The survey is completely anonymous, is open to anyone living, studying or working in Merseyside, and can be found at
The closing date is Sunday 1 October 2023.
Merseyside’s Police Commissioner, Emily Spurrell, said:
“Serious violence can affect anyone and the consequences are often devastating and life-changing – whether you are a victim, a relative, loved one, friend or witness.
“We are determined to prevent and reduce serious violence to stop more families suffering such heartache and harm.
“To do that, it’s vital we understand people’s perceptions of violence and how we can make them feel safer. This is a chance for people across Merseyside to have their voices heard.
“By taking part, you will help inform the work we do in the future to protect families and communities, and I would encourage everyone, to please have your say.”
Liverpool City Council’s Cabinet Member with responsibility for Community Safety, Councillor Laura Robertson-Collins, said:
“As the tragedies we have experienced as a region in the past few years show, violence has a devastating ripple effect causing harm to individuals, families, communities and our society.
“We want to make sure that everyone who lives, studies and works on Merseyside has the opportunity to be heard in relation to their feelings of safety, experiences of crime and sense of community.
“This is a chance for you to have your voice heard in a way which will directly influence how we work with you to address issues of safety and violence in your communities.”
Cllr Shelley Powell, Knowsley Council Cabinet Member for Communities and Neighbourhoods said:
“In Knowsley and across the city region, we have experienced first-hand the impact serious violence has on our communities and the often life-changing devastation it leaves behind.
“We want to put residents at the centre of our strategy to reduce violence and ensure that your views, feelings and experiences are used to influence how we tackle violence across the city region.
“I urge all residents to take part in the survey and have their say in creating safer communities.”
Cllr Trish Hardy, Sefton Council’s Cabinet Member for Communities and Housing said:
“No-one should have to fear for their personal safety when they are out and about but all too often, a small number of residents tell us it is something which they are constantly worrying about and trying to protect themselves against.

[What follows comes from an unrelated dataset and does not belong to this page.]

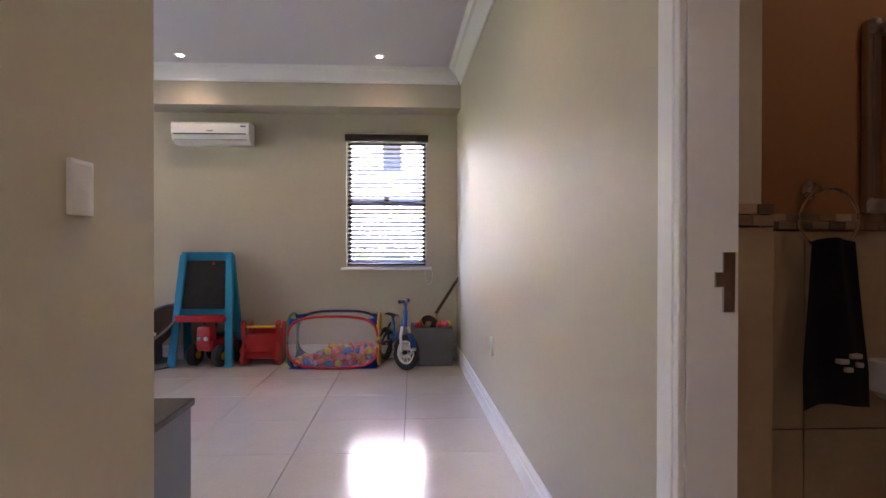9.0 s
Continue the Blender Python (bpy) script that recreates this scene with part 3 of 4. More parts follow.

“This is a completely unacceptable situation and it is the responsibility of every single one of us to be aware of it and to prevent it happening.”
Cllr Helen Cameron, Chair of the Tourism, Communities, Culture and Leisure Committee for Wirral Council, said:
“In recent times, we have seen some of the most high-profile and shocking violent crimes occurring here in Wirral and I appreciate the progress made by Merseyside Police to disrupt and deter organised crime groups. We know, however, that we need to address the root causes of these terrible incidents; the consequences they have on communities.
“With five community safety partners across the region coming together and the PCC engaging with as many people as possible, this consultation could help to shape a comprehensive strategy to reduce the levels of serious, violent crime and the address the impact it has on our communities.”